Pie XI, en 1931, avait introduit cette fête, 1.500 ans après le Concile d'Ephèse, qui avait légitimé pour Marie le titre de Theotókos, Dei Genitrix. Dans ce grand mot de Dei Genitrix, de Theotókos, le Concile d'Ephèse avait résumé toute la doctrine du Christ, de Marie, toute la doctrine de la rédemption. Et il vaut donc la peine de réfléchir un peu, pendant un instant, sur ce dont parle le Concile d'Ephèse, ce dont il parle en ce jour.
En réalité, Theotókos est un titre audacieux. Une femme est la Mère de Dieu. On pourrait dire: comment est-ce possible? Dieu est éternel, il est le Créateur. Nous sommes des créatures, nous sommes dans le temps: comment une personne humaine pourrait-elle être la Mère de Dieu, de l'Eternel, étant donné que nous sommes tous dans le temps, que nous sommes tous des créatures? L'on comprend donc qu'il existait une forte opposition, en partie, contre ce mot. Les nestoriens disaient: on peut parler de Christotokos, oui, mais pas de Theotókos. Théos, Dieu, est au-delà, au-dessus des événements de l'histoire. Mais le Concile a décidé cela et précisément ainsi, il a mis en lumière l'aventure de Dieu, la grandeur de ce qu'Il a fait pour nous. Dieu n'est pas demeuré en lui: Il est sorti de lui, il s'est tellement uni, de manière si radicale avec cet homme, Jésus, que cet homme Jésus est Dieu, et si nous parlons de Lui, nous pouvons toujours également parler de Dieu. Ce n'est pas seulement un homme qui avait à faire avec Dieu qui est né mais, en Lui, Dieu est né sur la terre. Dieu est sorti de Lui-même. Mais nous pouvons également dire le contraire: Dieu nous a attirés en Lui, de sorte que nous ne sommes plus hors de Dieu, mais que nous sommes en lui, dans l'intimité de Dieu même.
La philosophie aristotélicienne, nous le savons bien, nous dit qu'entre Dieu et l'homme existe seulement une relation non réciproque. L'homme se réfère à Dieu, mais Dieu, l'Eternel, est en Lui, Il ne change pas: Il ne peut avoir aujourd'hui cette relation et demain une autre.

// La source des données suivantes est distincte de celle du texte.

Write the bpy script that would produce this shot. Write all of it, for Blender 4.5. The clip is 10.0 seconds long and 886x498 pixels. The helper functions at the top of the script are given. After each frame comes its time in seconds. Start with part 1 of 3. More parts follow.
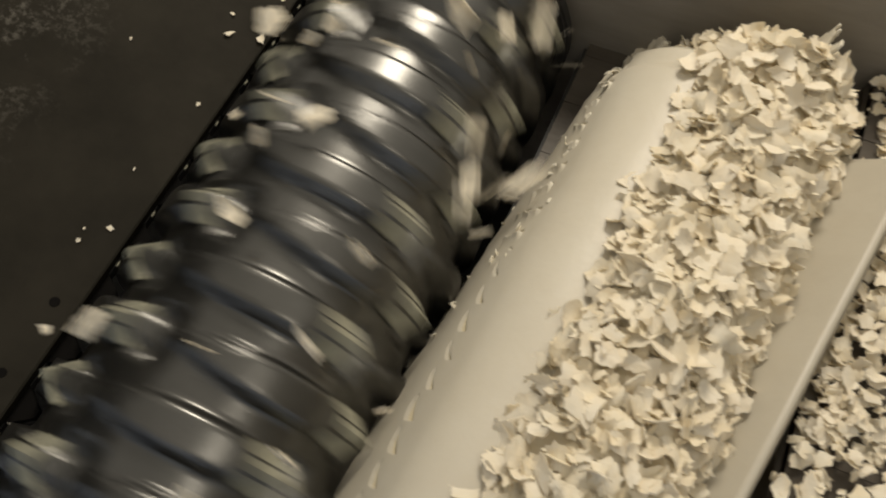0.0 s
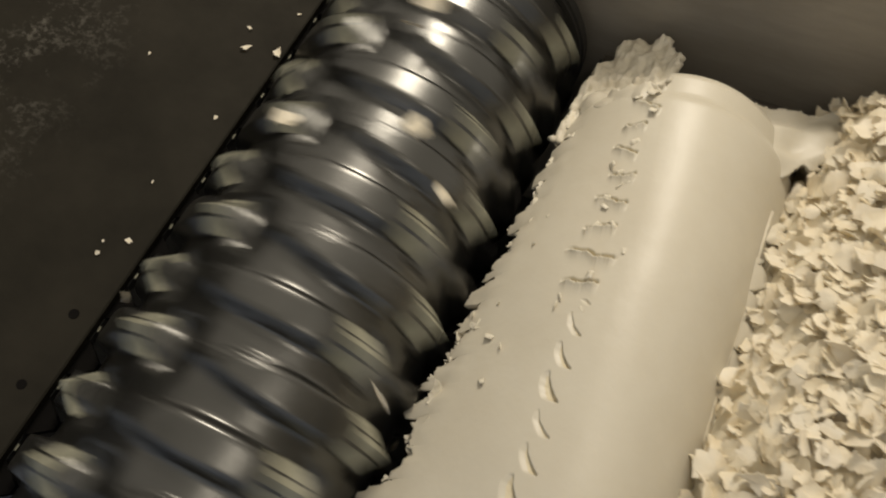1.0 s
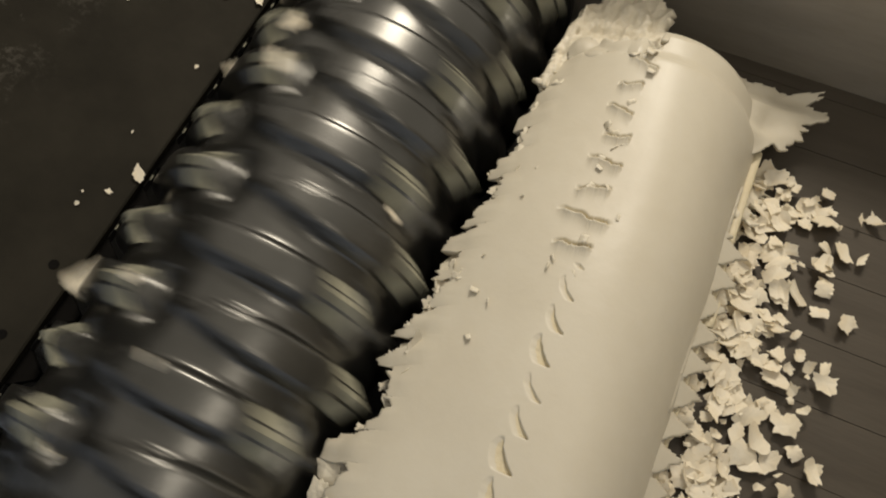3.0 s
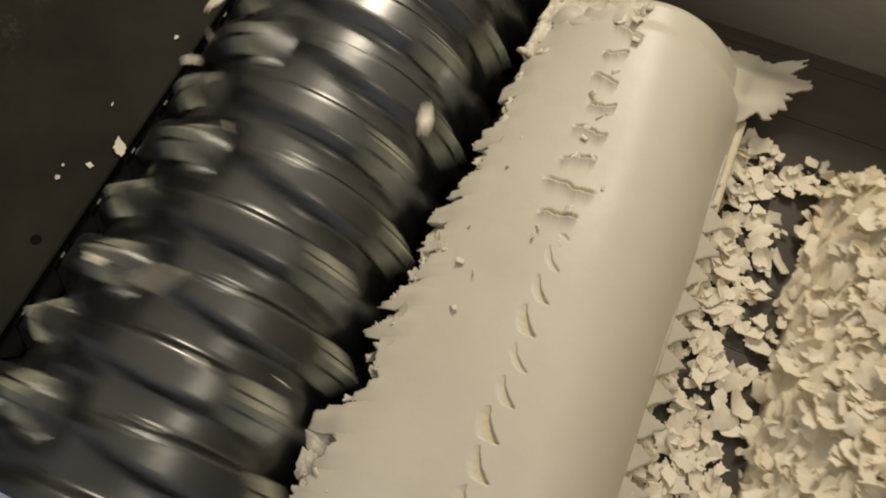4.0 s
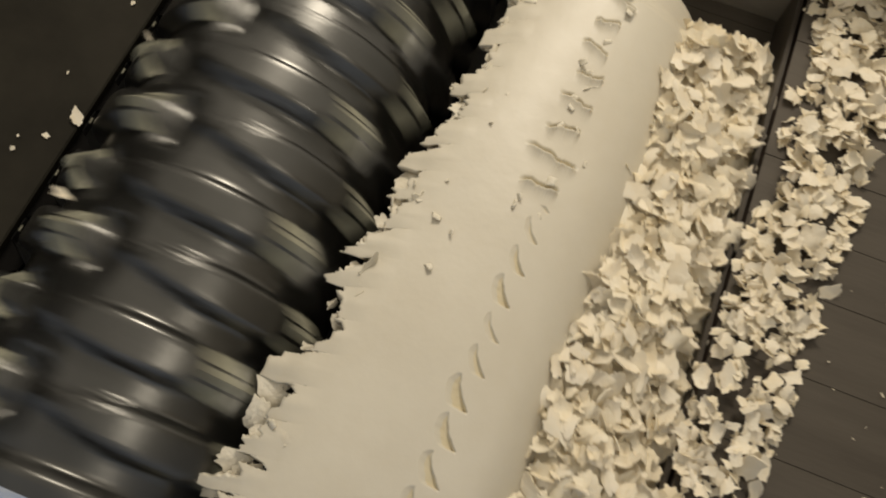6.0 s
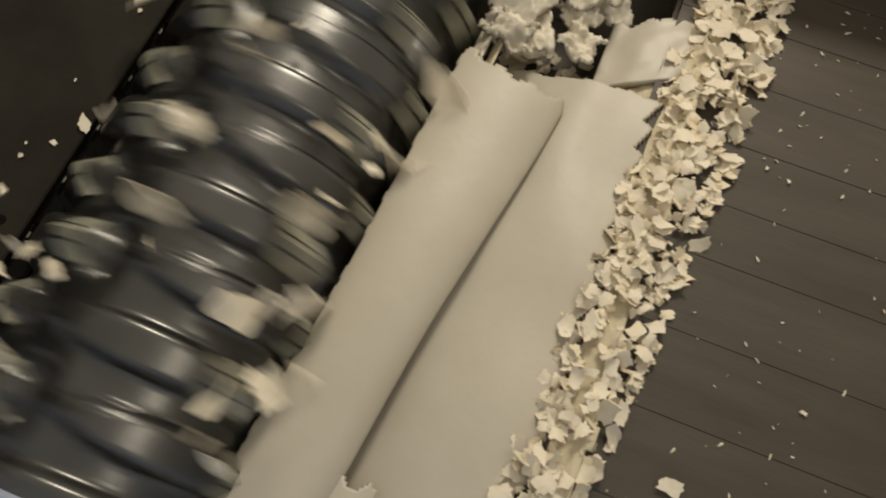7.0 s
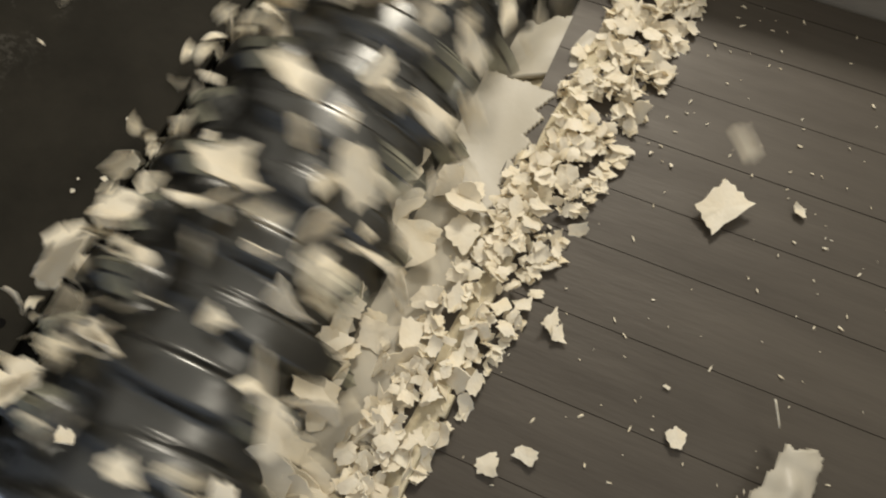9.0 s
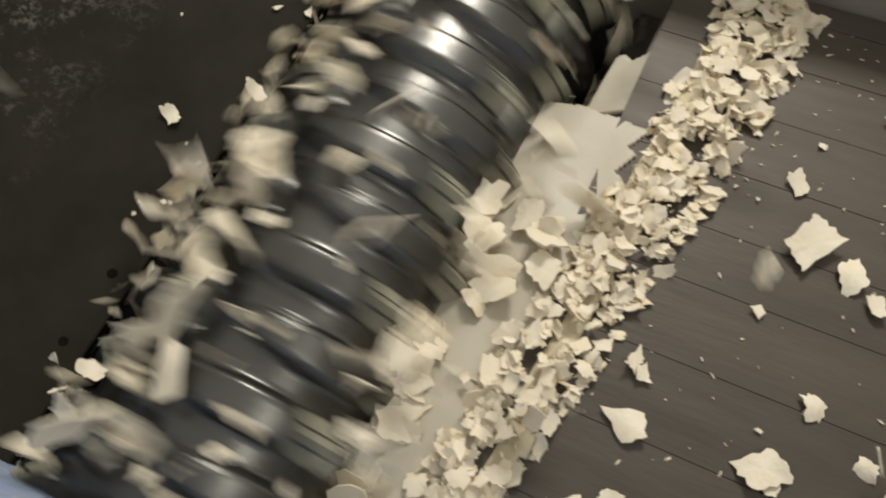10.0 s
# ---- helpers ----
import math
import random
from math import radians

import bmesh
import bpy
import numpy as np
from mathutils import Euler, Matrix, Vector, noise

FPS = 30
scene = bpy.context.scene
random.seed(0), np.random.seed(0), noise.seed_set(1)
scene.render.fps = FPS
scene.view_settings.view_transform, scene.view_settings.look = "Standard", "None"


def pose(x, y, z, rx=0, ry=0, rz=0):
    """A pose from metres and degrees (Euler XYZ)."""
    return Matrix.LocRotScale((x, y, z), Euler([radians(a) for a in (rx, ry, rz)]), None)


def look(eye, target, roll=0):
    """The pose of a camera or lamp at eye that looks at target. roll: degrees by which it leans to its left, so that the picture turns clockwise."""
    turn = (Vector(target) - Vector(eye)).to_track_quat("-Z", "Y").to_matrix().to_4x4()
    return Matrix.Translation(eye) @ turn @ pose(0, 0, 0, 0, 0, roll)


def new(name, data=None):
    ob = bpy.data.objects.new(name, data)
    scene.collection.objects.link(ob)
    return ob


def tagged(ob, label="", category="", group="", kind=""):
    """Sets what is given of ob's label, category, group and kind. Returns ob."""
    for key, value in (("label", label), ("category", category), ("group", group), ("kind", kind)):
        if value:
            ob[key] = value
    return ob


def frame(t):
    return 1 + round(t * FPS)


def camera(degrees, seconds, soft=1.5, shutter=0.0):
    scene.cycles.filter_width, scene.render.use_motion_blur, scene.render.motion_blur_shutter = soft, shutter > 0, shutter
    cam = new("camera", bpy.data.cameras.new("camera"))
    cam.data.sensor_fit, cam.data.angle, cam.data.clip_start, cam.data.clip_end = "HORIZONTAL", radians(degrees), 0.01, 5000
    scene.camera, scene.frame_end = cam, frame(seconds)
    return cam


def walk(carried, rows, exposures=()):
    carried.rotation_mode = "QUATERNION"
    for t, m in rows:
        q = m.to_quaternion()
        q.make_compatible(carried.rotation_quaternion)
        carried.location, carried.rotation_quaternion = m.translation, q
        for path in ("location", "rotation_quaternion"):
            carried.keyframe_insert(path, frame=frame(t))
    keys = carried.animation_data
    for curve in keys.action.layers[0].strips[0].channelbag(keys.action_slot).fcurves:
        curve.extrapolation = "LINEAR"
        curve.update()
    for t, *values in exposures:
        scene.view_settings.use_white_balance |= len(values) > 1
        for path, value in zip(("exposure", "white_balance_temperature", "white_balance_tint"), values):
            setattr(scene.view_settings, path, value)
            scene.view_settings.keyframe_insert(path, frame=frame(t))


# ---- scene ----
cam = camera(59.8, 10.0, soft=2.0, shutter=0.5)
EYE = (0.2566, -0.22, 0.6322)
walk(cam, [
    (0, pose(*EYE, 27.57, 1.19, 23.80)),
    (0.5, pose(*EYE, 27.78, 2.06, 23.59)),
    (1, pose(*EYE, 28.42, 2.31, 24.18)),
    (1.5, pose(*EYE, 29.00, 2.05, 25.44)),
    (2, pose(*EYE, 27.28, 1.38, 24.88)),
    (2.5, pose(*EYE, 26.11, 1.08, 24.59)),
    (4, pose(*EYE, 22.95, 0.12, 23.36)),
    (4.5, pose(*EYE, 22.21, -0.34, 22.88)),
    (5, pose(*EYE, 21.49, -0.84, 22.36)),
    (6.5, pose(*EYE, 20.58, -2.14, 21.80)),
    (7, pose(*EYE, 21.05, -1.43, 21.86)),
    (7.5, pose(*EYE, 21.52, -1.09, 22.24)),
    (8, pose(*EYE, 21.99, -0.61, 22.73)),
    (8.5, pose(*EYE, 22.38, -0.42, 22.84)),
    (9, pose(*EYE, 23.88, 0.96, 23.63)),
    (9.5, pose(*EYE, 24.83, 2.64, 24.58)),
    (10, pose(*EYE, 25.69, 4.23, 25.50)),
], [(0, 0.0, 6450, 10), (1.0, 0.0, 6500, 10), (2.5, -0.01, 6500, 10), (4.0, -0.10, 6550, 10), (6.5, -0.06, 6600, 10), (7.2, -0.16, 6500, 10), (8.0, -0.14, 6350, 10), (8.5, -0.02, 6250, 9), (9.0, 0.13, 6150, 9), (9.5, 0.20, 6100, 9), (10.0, 0.16, 6050, 9)])

# ---- light: a dim hall with a lamp over the open hopper, and an added fill ----
world = bpy.data.worlds.new("hall")
world.use_nodes = True
scene.world = world
world.node_tree.nodes["Background"].inputs[0].default_value = (1.0, 0.915, 0.775, 1)
world.node_tree.nodes["Background"].inputs[1].default_value = 0.58


def lamp(name, size, size_y, power, colour, eye, target):
    data = bpy.data.lights.new(name, "AREA")
    data.shape, data.size, data.size_y, data.energy, data.color = "RECTANGLE", size, size_y, power, colour
    ob = new(name, data)
    ob.matrix_world = look(eye, target)
    return ob


lamp("hall_and_fill_lamp", 0.42, 0.36, 21, (1.0, 0.905, 0.765), (0.06, 1.20, 1.45), (0.15, 0.05, 0.0))

# weak fill, added to brighten the far wall and the rotor's pusher side
lamp("hall_and_fill_lamp", 0.50, 0.40, 4, (1.0, 0.905, 0.765), (1.15, -0.10, 2.10), (0.15, 0.1, 0.0))


# ---- materials ----
def material(name, colour, rough=0.5, metal=0.0, second=None, scale=30.0, amount=0.5, fine=250.0, bump=0.15, bump_size=0.002,
             stretch=(1, 1, 1), random_tone=0.0, island=False, rough_var=0.12, subsurface=0.0, specular=0.5, through_light=0.0, crust=False):
    """Two scales of noise mix the colour, move the roughness and raise the relief."""
    m = bpy.data.materials.new(name)
    m.use_nodes = True
    nt = m.node_tree
    n, l = nt.nodes, nt.links
    b = n["Principled BSDF"]
    b.inputs["Metallic"].default_value = metal
    b.inputs["Specular IOR Level"].default_value = specular
    if subsurface:
        b.inputs["Subsurface Weight"].default_value = subsurface
        b.inputs["Subsurface Radius"].default_value = (0.010, 0.009, 0.007)
        b.inputs["Subsurface Scale"].default_value = 0.6
    tc = n.new("ShaderNodeTexCoord")
    mp = n.new("ShaderNodeMapping")
    mp.inputs["Scale"].default_value = stretch
    l.new(tc.outputs["Object"], mp.inputs["Vector"])
    big = n.new("ShaderNodeTexNoise")
    big.inputs["Scale"].default_value, big.inputs["Detail"].default_value, big.inputs["Roughness"].default_value = scale, 6, 0.65
    small = n.new("ShaderNodeTexNoise")
    small.inputs["Scale"].default_value, small.inputs["Detail"].default_value = fine, 4
    for t in (big, small):
        l.new(mp.outputs["Vector"], t.inputs["Vector"])
    ramp = n.new("ShaderNodeValToRGB")
    ramp.color_ramp.elements[0].position, ramp.color_ramp.elements[1].position = 0.36, 0.66
    l.new(big.outputs["Fac"], ramp.inputs["Fac"])
    mix = n.new("ShaderNodeMix")
    mix.data_type = "RGBA"
    second = second or tuple(c * 0.7 for c in colour)
    mix.inputs["A"].default_value, mix.inputs["B"].default_value = (*colour, 1), (*second, 1)
    scaled = n.new("ShaderNodeMath")
    scaled.operation = "MULTIPLY"
    scaled.inputs[1].default_value = amount
    l.new(ramp.outputs["Color"], scaled.inputs[0])
    l.new(scaled.outputs[0], mix.inputs["Factor"])
    colour_out = mix.outputs["Result"]
    if random_tone:
        if island:
            source = n.new("ShaderNodeNewGeometry").outputs["Random Per Island"]
        else:
            source = n.new("ShaderNodeObjectInfo").outputs["Random"]
        rng = n.new("ShaderNodeMapRange")
        rng.inputs["To Min"].default_value, rng.inputs["To Max"].default_value = 1 - random_tone, 1.0
        l.new(source, rng.inputs["Value"])
        hsv = n.new("ShaderNodeHueSaturation")
        l.new(rng.outputs["Result"], hsv.inputs["Value"])
        l.new(colour_out, hsv.inputs["Color"])
        colour_out = hsv.outputs["Color"]
    l.new(colour_out, b.inputs["Base Color"])
    rr = n.new("ShaderNodeMapRange")
    rr.inputs["To Min"].default_value, rr.inputs["To Max"].default_value = max(0.05, rough - rough_var), min(1, rough + rough_var)
    l.new(big.outputs["Fac"], rr.inputs["Value"])
    l.new(rr.outputs["Result"], b.inputs["Roughness"])
    bp = n.new("ShaderNodeBump")
    bp.inputs["Strength"].default_value, bp.inputs["Distance"].default_value = bump, bump_size
    l.new(small.outputs["Fac"], bp.inputs["Height"])
    l.new(bp.outputs["Normal"], b.inputs["Normal"])
    if crust:
        # old scale that has flaked off in patches, away from the rotor
        where = n.new("ShaderNodeSeparateXYZ")
        l.new(tc.outputs["Object"], where.inputs[0])
        fade = n.new("ShaderNodeMapRange")
        fade.inputs["From Min"].default_value, fade.inputs["From Max"].default_value = -0.110, -0.21
        l.new(where.outputs["X"], fade.inputs["Value"])
        layers = []
        for k, detail, low, high in ((16, 8, 0.50, 0.56), (150, 6, 0.47, 0.60)):
            t = n.new("ShaderNodeTexNoise")
            t.inputs["Scale"].default_value, t.inputs["Detail"].default_value, t.inputs["Roughness"].default_value = k, detail, 0.7
            l.new(tc.outputs["Object"], t.inputs["Vector"])
            cut = n.new("ShaderNodeMapRange")
            cut.inputs["From Min"].default_value, cut.inputs["From Max"].default_value = low, high
            l.new(t.outputs["Fac"], cut.inputs["Value"])
            layers.append(cut.outputs["Result"])
        mask = fade.outputs["Result"]
        for layer in layers:
            times = n.new("ShaderNodeMath")
            times.operation = "MULTIPLY"
            l.new(mask, times.inputs[0])
            l.new(layer, times.inputs[1])
            mask = times.outputs[0]
        flaked = n.new("ShaderNodeMix")
        flaked.data_type = "RGBA"
        l.new(mask, flaked.inputs["Factor"])
        l.new(colour_out, flaked.inputs["A"])
        flaked.inputs["B"].default_value = (0.085, 0.078, 0.064, 1)
        l.new(flaked.outputs["Result"], b.inputs["Base Color"])
    if through_light:
        glow = n.new("ShaderNodeBsdfTranslucent")
        tint = n.new("ShaderNodeMix")
        tint.data_type, tint.blend_type = "RGBA", "MULTIPLY"
        tint.inputs["Factor"].default_value = 1.0
        tint.inputs["B"].default_value = (1.0, 0.93, 0.74, 1)
        l.new(colour_out, tint.inputs["A"])
        l.new(tint.outputs["Result"], glow.inputs["Color"])
        both = n.new("ShaderNodeMixShader")
        both.inputs[0].default_value = through_light
        l.new(b.outputs[0], both.inputs[1])
        l.new(glow.outputs[0], both.inputs[2])
        l.new(both.outputs[0], n["Material Output"].inputs["Surface"])
    return m


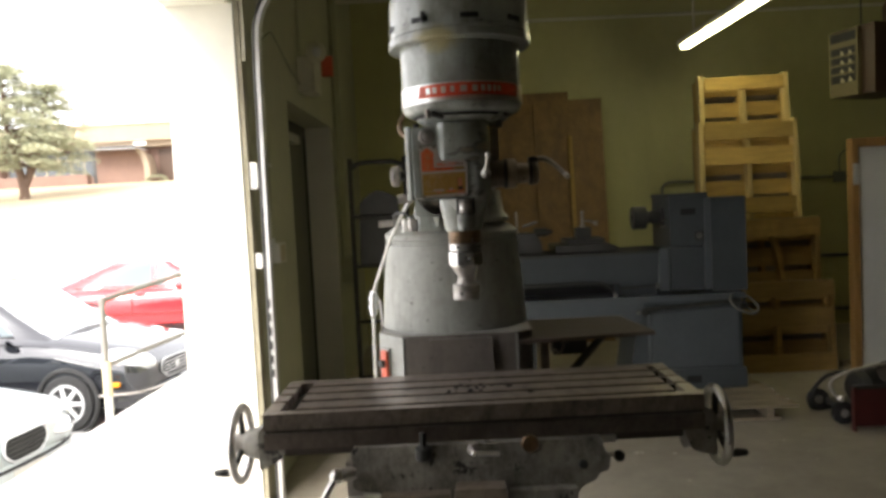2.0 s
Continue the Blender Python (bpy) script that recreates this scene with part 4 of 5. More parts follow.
for z in (0.45,):
    part("bracket", box(-1.118, -1.03, 4.39, 4.43, z, z + 0.06), "galv", trk, bevel=0.002)
bm = box(-1.119, -1.113, 4.37, 4.47, 2.50, 4.0)
box(-1.119, -1.07, 4.37, 4.376, 2.50, 4.0, bm)
ang = part("angle_iron", bm, "jamb_plate", trk, "perforated angle iron")
for k in range(8):
    part("hole", turned((-1.1125, 4.42, 2.54 + 0.08 * k), [(0.008, 0), (0.008, 0.001)], (1, 0, 0), 12), "black", ang)
od = thing("overhead_door", (0.7, 2.5, 3.1), label="raised cream sectional overhead door under the ceiling", category="door", kind="structure")
for k in range(5):
    part("panel", box(-0.55 + 0.57 * k, 0.01 + 0.57 * k, OPEN0, OPEN1 - 0.02, 3.06, 3.11), "reveal", od, bevel=0.006)


def little_box(name, x0, x1, y0, y1, z0, z1, material, label, category, detail=None):
    t = thing(name, ((x0 + x1) / 2, (y0 + y1) / 2, z0), label=label, category=category)
    part("body", box(x0, x1, y0, y1, z0, z1), material, t, bevel=0.006)
    if detail:
        part(*detail[:1], detail[1], detail[2], t)
    return t


sensor = little_box("wall_sensor", -1.118, -1.05, 4.37, 4.42, 1.80, 1.95, "plastic_white", "tall white plastic sensor box beside the door track", "sensor",
                    ("cover", box(-1.05, -1.044, 4.372, 4.418, 1.81, 1.94), "plastic_white"))
sensor = little_box("wall_sensor", -1.118, -1.055, 4.372, 4.42, 1.36, 1.445, "plastic_white", "small white plastic sensor box beside the door track", "sensor",
                    ("cover", box(-1.055, -1.05, 4.374, 4.418, 1.367, 1.438), "plastic_white"))
little_box("switch_box", -1.12, -1.06, 4.84, 5.02, 1.355, 1.475, "plastic_white", "cream surface switch box on the side wall", "switch",
                ("switch_face", box(-1.06, -1.056, 4.87, 4.99, 1.365, 1.465), "louvre"))
cd = thing("wall_conduit", (-1.1, 4.86, 0), label="painted conduit dropping to the switch box", category="conduit")
part("pipe", rod((-1.105, 4.87, 1.475), (-1.105, 4.87, 4.2), 0.011, 10), "block", cd)
part("connector", rod((-1.105, 4.87, 1.476), (-1.105, 4.87, 1.51), 0.017, 10), "galv", cd)
for z in (1.95, 2.75, 3.5):
    part("pipe_clip", box(-1.119, -1.09, 4.845, 4.895, z, z + 0.02), "galv", cd, bevel=0.002)
cd = thing("wall_hook", (-1.1, 4.95, 2.7), label="dark bent wire arm on the side wall", category="hook")
part("wire", tube([(-1.115, 4.86, 2.70), (-1.05, 4.9, 2.77), (-1.06, 5.1, 2.76), (-1.1, 5.7, 2.68), (-1.1, 6.1, 2.62)], 0.0025), "dark_metal", cd)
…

Il demeure en lui, Il n'a pas de relation ad extra. C'est un terme très logique mais qui conduit au désespoir: donc Dieu n'a pas de relation avec moi. Avec l'Incarnation, avec l'événement de la Theotókos, ceci a été modifié de manière radicale parce que Dieu nous a attirés en Lui-même et Dieu en tant que tel est relation, et nous fait participer de sa relation intérieure. Ainsi, nous sommes dans son être Père, Fils et Saint-Esprit, nous sommes à l'intérieur de son être en relation, nous sommes en relation avec Lui et Lui a réellement créé une relation avec nous. En ce moment, Dieu voulait être né d'une femme et être toujours Lui-même: tel est le grand événement. Ainsi, nous pouvons comprendre la profondeur de l'acte du Pape Jean XXIII qui confia l'assemblée conciliaire, synodale, au mystère central, à la Mère de Dieu qui est attirée par le Seigneur en Lui-même et ainsi nous tous avec Elle.
Commentaires
Benoît XVI enseigne avec profondeur que Aristote, immense philosophe, n'est pas considéré comme l'alpha et l'omega par les chrétiens. Ainsi Gilson enseignait que saint Thomas avait une conception originale de l'acte d'être. Conception restée étrangère à Aristote.
Quel mystère que celui de l'être humain !
Dans un de vos ouvrages, monsieur Daoudal, vous écrivez que Caïphe ouvrant sa porte et voyant les arbres fruitiers en fleur, la referma en décidant que l'hiver était toujours là. C'est le drame de beaucoup d'humain : décider que l'hiver est là et qu'il ne cessera jamais.
L'être humain est sacré, mis à part pour Dieu, la raison l'établit. Il est d'un ordre transcendant les données terrestres. Mais puisqu'une femme de la race d'Adam, donc de sa race, est "mère de Dieu" la foi le confirme et porte cette vérité à une distance "infiniment plus infinie" par rapport aux simples données de la raison.
Il reste vrai que, humainement et rationnellement parlant, Dieu demeure transcendant et totalement inaccessible à l'homme.
Mais ce qui est vrai dans un sens : l'homme ne peut par lui-même accéder à Dieu, ne l'est pas vrai dans l'autre : Dieu peut se pencher vers l'homme et venir à lui, car il est tout-puissant. Il peut sortir de lui-même.
Dieu a donc pu s'incarner dans une Vierge.